Original wounds our nature in that it takes away this relationship, our sonship with God. This does not destroy our image, that is, that we are begotten to participate in the self-giving of God, but it does take away its actualization. This is why God sent His Only begotten Son, so that we can be raised into His life. Here we can understand the early Christian proclamation that the resurrection of Jesus is the vindication that he is the Son of God. The resurrection is God’s merciful claim upon us. It is a mystery we cannot fully grasp. Robert Jenson even said that the resurrection itself is the ousia of God. This is true insofar as the resurrection shows the Father continually begetting-loving the Son, and that the economic activity reflects the immanent activity of God in His triune tenderness. The Resurrection is not simply an event, but contains a promise: we will be resurrected. This takes away any criticism against Catholic theology that it absolutizes heaven. The Last Judgment of God upon the world is Sonship. The Last Judgment, as Giussani observed, is Paradise.

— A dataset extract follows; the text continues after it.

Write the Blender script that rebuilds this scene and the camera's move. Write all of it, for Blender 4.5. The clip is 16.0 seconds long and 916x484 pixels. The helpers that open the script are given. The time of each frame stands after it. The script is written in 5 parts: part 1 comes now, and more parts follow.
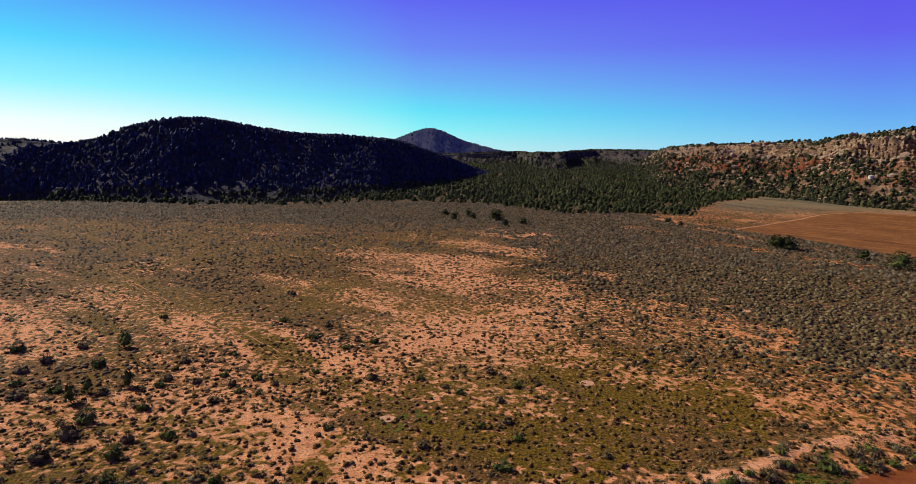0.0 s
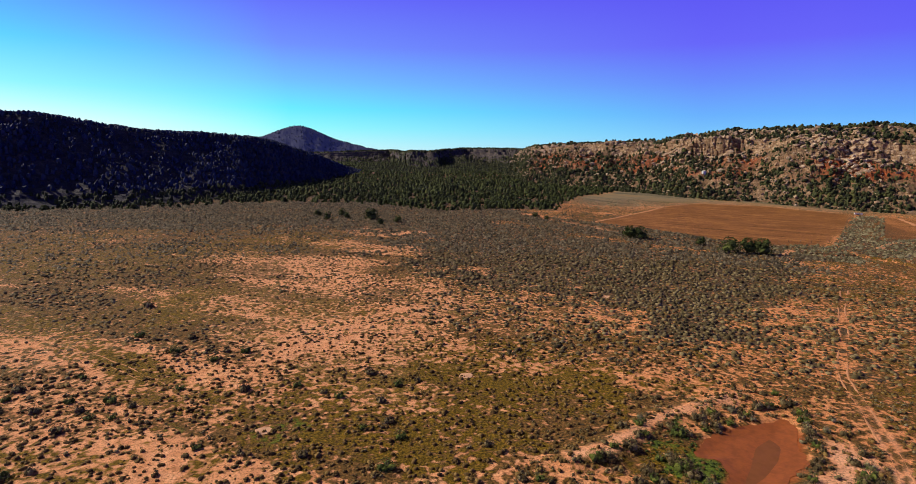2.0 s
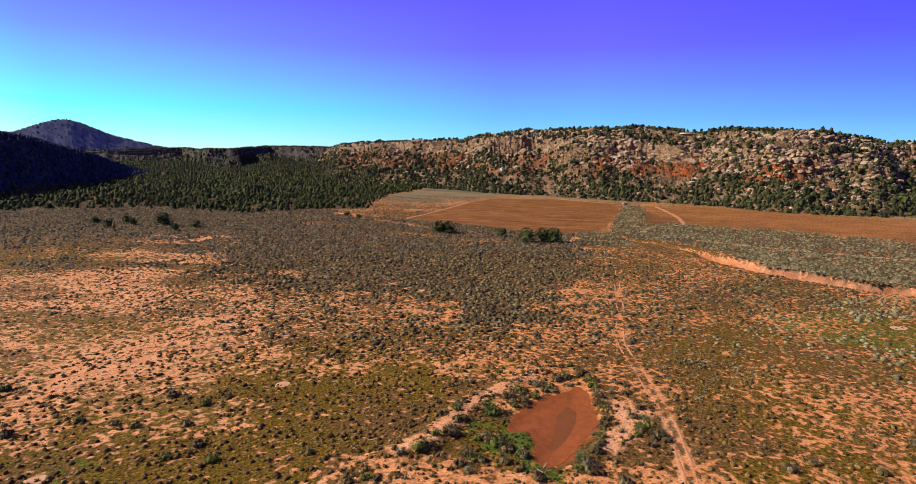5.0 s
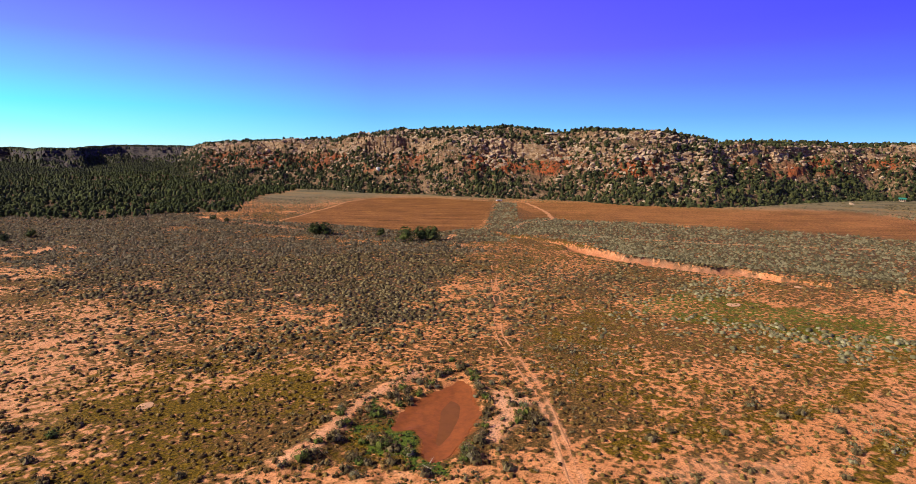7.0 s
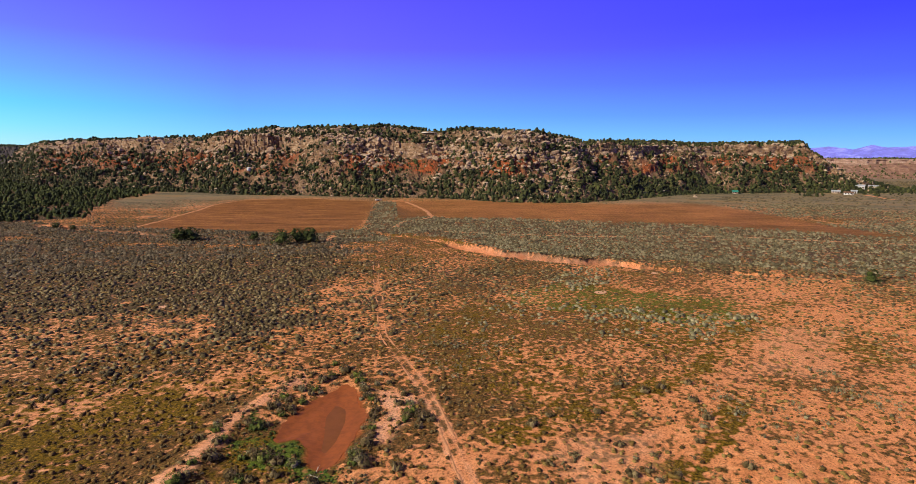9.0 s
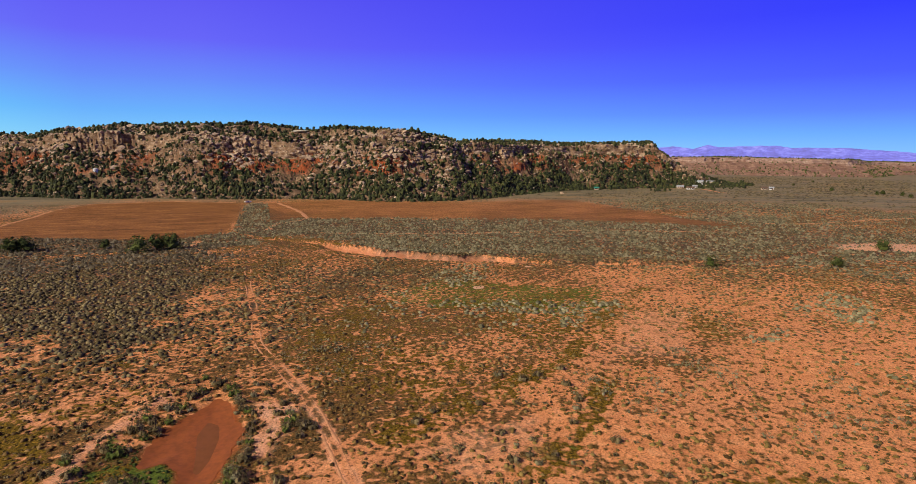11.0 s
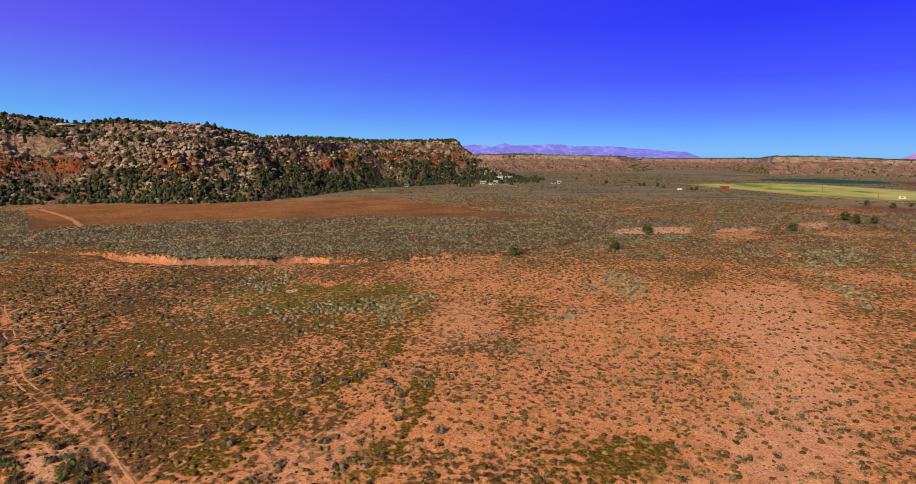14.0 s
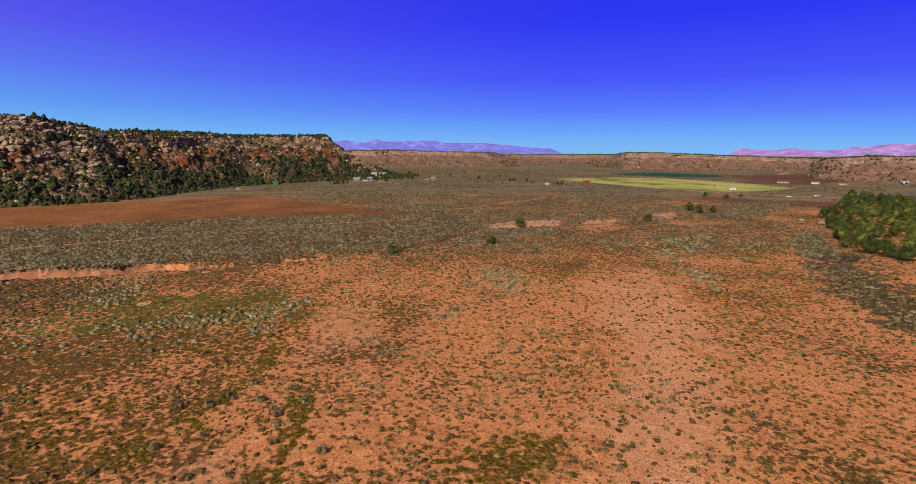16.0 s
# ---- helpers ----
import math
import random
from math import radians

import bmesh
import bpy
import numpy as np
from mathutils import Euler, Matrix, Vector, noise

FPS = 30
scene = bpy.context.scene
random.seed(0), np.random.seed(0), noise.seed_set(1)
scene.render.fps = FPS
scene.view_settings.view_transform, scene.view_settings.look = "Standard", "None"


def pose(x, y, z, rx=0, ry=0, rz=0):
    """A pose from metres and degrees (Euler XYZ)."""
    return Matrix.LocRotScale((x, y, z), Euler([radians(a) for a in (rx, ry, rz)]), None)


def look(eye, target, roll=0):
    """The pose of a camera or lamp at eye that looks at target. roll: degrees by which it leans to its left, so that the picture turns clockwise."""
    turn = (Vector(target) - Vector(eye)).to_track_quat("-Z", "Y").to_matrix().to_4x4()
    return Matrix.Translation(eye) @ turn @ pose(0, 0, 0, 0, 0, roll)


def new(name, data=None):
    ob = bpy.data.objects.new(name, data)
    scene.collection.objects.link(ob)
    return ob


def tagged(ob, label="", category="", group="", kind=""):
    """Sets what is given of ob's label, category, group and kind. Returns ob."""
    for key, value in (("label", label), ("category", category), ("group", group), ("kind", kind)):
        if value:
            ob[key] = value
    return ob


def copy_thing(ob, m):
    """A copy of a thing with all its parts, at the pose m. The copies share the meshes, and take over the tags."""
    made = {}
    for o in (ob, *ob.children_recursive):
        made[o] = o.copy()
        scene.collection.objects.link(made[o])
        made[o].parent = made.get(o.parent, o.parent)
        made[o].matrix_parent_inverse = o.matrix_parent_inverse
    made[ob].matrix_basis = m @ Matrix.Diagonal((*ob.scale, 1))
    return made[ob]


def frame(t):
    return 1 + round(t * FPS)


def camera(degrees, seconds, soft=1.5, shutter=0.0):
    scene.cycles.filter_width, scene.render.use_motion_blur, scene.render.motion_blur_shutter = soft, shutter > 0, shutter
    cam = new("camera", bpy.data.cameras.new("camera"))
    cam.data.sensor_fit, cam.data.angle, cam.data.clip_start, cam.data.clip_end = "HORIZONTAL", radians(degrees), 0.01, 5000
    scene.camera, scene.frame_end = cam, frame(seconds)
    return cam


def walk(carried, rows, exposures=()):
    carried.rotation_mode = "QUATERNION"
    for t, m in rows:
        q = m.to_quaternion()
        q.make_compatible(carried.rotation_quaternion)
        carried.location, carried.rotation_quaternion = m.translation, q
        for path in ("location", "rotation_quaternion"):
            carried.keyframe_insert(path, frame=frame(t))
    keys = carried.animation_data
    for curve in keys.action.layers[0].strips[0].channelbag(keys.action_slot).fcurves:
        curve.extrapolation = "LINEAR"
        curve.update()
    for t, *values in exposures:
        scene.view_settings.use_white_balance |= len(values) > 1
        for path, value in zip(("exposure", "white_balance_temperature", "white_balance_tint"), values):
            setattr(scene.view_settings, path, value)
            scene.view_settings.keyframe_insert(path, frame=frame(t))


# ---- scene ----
cam = camera(77.27, 16.0, soft=0.6)
PATH = [
    (0.0, pose(0, 0, 40, 81.19, -0.77, -0.68)),
    (0.5, pose(0, 0, 40, 81.18, -0.74, -3.83)),
    (1.0, pose(0, 0, 40, 81.19, -0.73, -6.93)),
    (1.5, pose(0, 0, 40, 81.20, -0.69, -10.15)),
    (2.0, pose(0, 0, 40, 81.19, -0.63, -13.22)),
    (2.5, pose(0, 0, 40, 81.18, -0.64, -16.34)),
    (3.0, pose(0, 0, 40, 81.18, -0.69, -19.50)),
    (3.5, pose(0, 0, 40, 81.18, -0.66, -22.65)),
    (4.0, pose(0, 0, 40, 81.19, -0.68, -25.76)),
    (6.5, pose(0, 0, 40, 81.26, -0.42, -41.13)),
    (7.0, pose(0, 0, 40, 81.26, -0.41, -44.19)),
    (7.5, pose(0, 0, 40, 81.26, -0.38, -47.21)),
    (8.0, pose(0, 0, 40, 81.27, -0.35, -50.18)),
    (8.5, pose(0, 0, 40, 81.24, -0.30, -53.19)),
    (9.0, pose(0, 0, 40, 81.23, -0.22, -56.23)),
    (11.5, pose(0, 0, 40, 81.19, -0.15, -71.50)),
    (12.0, pose(0, 0, 40, 81.18, -0.08, -74.54)),
    (12.5, pose(0, 0, 40, 81.16, -0.05, -77.57)),
    (13.0, pose(0, 0, 40, 81.13, -0.03, -80.66)),
    (13.5, pose(0, 0, 40, 81.08, -0.06, -83.79)),
    (14.0, pose(1.50, 0.60, 39.70, 81.04, -0.21, -87.14)),
    (14.5, pose(2.98, 0.92, 39.48, 80.99, -0.24, -90.41)),
    (15.0, pose(4.22, 0.96, 39.44, 80.89, -0.22, -93.37)),
    (15.5, pose(5.30, 1.05, 39.46, 80.79, -0.24, -96.51)),
    (16.0, pose(6.30, 1.18, 39.50, 80.73, -0.34, -99.64)),
]
EXPOSURE = [(0.0, -0.05), (2.0, 0.1), (3.5, 0.28), (7.0, 0.42), (9.0, 0.24), (12.5, 0.03), (14.5, -0.04), (16.0, -0.1)]
walk(cam, PATH, EXPOSURE)

# ---- world and sun ----
SUN_AZ, SUN_EL = -56.0, 35.0      # clockwise from +y, and height, in degrees
GLOW_AZ = -45.0                   # where the bright haze along the horizon is centred


SKY_FAR = ((0.0, (0.22, 0.50, 1.0)), (0.03, (0.15, 0.38, 1.0)), (0.063, (0.115, 0.22, 1.0)), (0.113, (0.075, 0.11, 1.0)), (0.2, (0.036, 0.052, 1.0)), (0.3, (0.025, 0.042, 0.95)), (0.40, (0.055, 0.064, 0.20)), (1.0, (0.046, 0.05, 0.07)))
SKY_SIDE = ((0.0, (0.34, 0.68, 1.0)), (0.03, (0.22, 0.58, 1.0)), (0.063, (0.16, 0.46, 1.0)), (0.113, (0.16, 0.29, 1.0)), (0.17, (0.16, 0.15, 1.0)), (0.3, (0.115, 0.08, 0.95)), (0.40, (0.06, 0.064, 0.20)), (1.0, (0.046, 0.05, 0.07)))
SKY_NEAR = ((0.0, (0.62, 0.95, 1.0)), (0.04, (0.30, 0.95, 1.0)), (0.07, (0.16, 0.86, 1.0)), (0.113, (0.19, 0.58, 1.0)), (0.17, (0.19, 0.32, 1.0)), (0.24, (0.155, 0.18, 1.0)), (0.32, (0.10, 0.09, 0.95)), (0.40, (0.065, 0.07, 0.21)), (1.0, (0.046, 0.05, 0.07)))
SKY_SUN = ((0.0, (1.0, 1.0, 1.0)), (0.04, (0.92, 1.0, 1.0)), (0.09, (0.36, 0.95, 1.0)), (0.15, (0.11, 0.76, 1.0)), (0.22, (0.10, 0.42, 1.0)), (0.32, (0.085, 0.2, 0.95)), (0.40, (0.075, 0.095, 0.26)), (1.0, (0.046, 0.05, 0.07)))


def make_world():
    """Clear desert sky: white and cyan low towards the sun, deep violet-blue away from it and overhead."""
    world = bpy.data.worlds.new("sky")
    world.use_nodes = True
    nt = world.node_tree
    nt.nodes.clear()
    lk = nt.links.new
    out, bg = nt.nodes.new("ShaderNodeOutputWorld"), nt.nodes.new("ShaderNodeBackground")
    sky = nt.nodes.new("ShaderNodeTexSky")
    sky.sky_type, sky.sun_disc = "NISHITA", False
    sky.sun_elevation, sky.sun_rotation = radians(SUN_EL), radians(SUN_AZ)
    sky.altitude, sky.dust_density, sky.ozone_density = 1700, 0.6, 2.0
    co, sep, dot = nt.nodes.new("ShaderNodeTexCoord"), nt.nodes.new("ShaderNodeSeparateXYZ"), nt.nodes.new("ShaderNodeVectorMath")
    dot.operation = "DOT_PRODUCT"
    dot.inputs[1].default_value = (math.sin(radians(GLOW_AZ)), math.cos(radians(GLOW_AZ)), 0)
    lk(co.outputs["Generated"], sep.inputs[0])
    lk(co.outputs["Generated"], dot.inputs[0])

    def heights(stops):
        n = nt.nodes.new("ShaderNodeValToRGB")
        e = n.color_ramp.elements
        while len(e) < len(stops):
            e.new(0.5)
        for i, (p, c) in enumerate(stops):
            e[i].position, e[i].color = p, (*c, 1)
        lk(sep.outputs["Z"], n.inputs[0])
        return n.outputs[0]

    def blend(lo, hi, a, b):
        f, n = nt.nodes.new("ShaderNodeMapRange"), nt.nodes.new("ShaderNodeMix")
        f.inputs["From Min"].default_value, f.inputs["From Max"].default_value = lo, hi
        lk(dot.outputs["Value"], f.inputs["Value"])
        n.data_type = "RGBA"
        lk(f.outputs[0], n.inputs[0])
        lk(a, n.inputs[6])
        lk(b, n.inputs[7])
        return n.outputs[2]

    tint = blend(0.74, 1.0, blend(0.16, 0.78, blend(-0.9, 0.0, heights(SKY_FAR), heights(SKY_SIDE)), heights(SKY_NEAR)), heights(SKY_SUN))
    dim, mul = nt.nodes.new("ShaderNodeMix"), nt.nodes.new("ShaderNodeMix")
    for n in (dim, mul):
        n.data_type, n.blend_type = "RGBA", "MULTIPLY"
    dim.inputs[0].default_value, dim.inputs[7].default_value = 1.0, (0.3, 0.3, 0.3, 1)
    lk(sky.outputs[0], dim.inputs[6])
    mul.inputs[0].default_value = 0.12
    lk(tint, mul.inputs[6])
    lk(dim.outputs[2], mul.inputs[7])
    lk(mul.outputs[2], bg.inputs[0])
    bg.inputs[1].default_value = 0.84
    lk(bg.outputs[0], out.inputs[0])
    scene.world = world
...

This is not simply a theoretical exercise since this is an education for all of us. Our body is a gift and we are looked with unconditional mercy. There is the tendency in American Catholicism which thinks that we are forgiven after we have asked for forgiveness. This is a pelagian mentality under the guise of sacramentalism. What really happens as Herbert McCabe noted, is that the only way we can actually have the courage to ask for forgiveness is because of the tender gaze of God; because we are forgiven we come to the Father. Without this merciful gaze, we take reality for granted as well as thinking that we can manipulate nature. If there is a way we can understand John Paul’s theology, it is from this perspective: the first and last word in history is mercy, is Christ. Without Christ, without this experience and personal relationship with Him, the imposition of the natural law into our behaviors falls short of the glorious life. In participating in this mercy, we begin to give ourselves because of the superabundant love that has been shown, give, and spoken to us. In participating in this mercy, we begin to understand the depth of the other. At this point, we can really love somebody. The emphasis is not on sex or a way to justify sex, but to embrace the other in all of his or her totality. As Romano Guardini noted, to accept the person means to accept good and bad qualities of that person; it embraces the good and the bad. In this way, we can understand theology of the body is really the paradigm for marriage, in that it relates to every day problems such as economic or personalities ones. A lot of the problems with relationships is precisely how people can come together, how it is possible that people, with their sinfulness, can stay together. Popular presentations of theology of the body reduce this great theology into a teenage mentality and that is why it is insufficient for the Church, for the growth of the Church.

What I have argued, I believe, is the way we can approach our lives within this great theology. I would like to give a personal perspective in closing. When I was in Rutgers University, what was really troubling was not that couples slept in the same bed together or had sex every weekend at a frat party. True, those were sad moments. But what was awful was that couples lived together without commitment or couples not understanding how it is possible for them to give themselves to the other forever. Unless we are educated in forgiveness, in the permanent tender gaze of God, we will be suffocated by the thought that we can lose what is true and beautiful in our lives.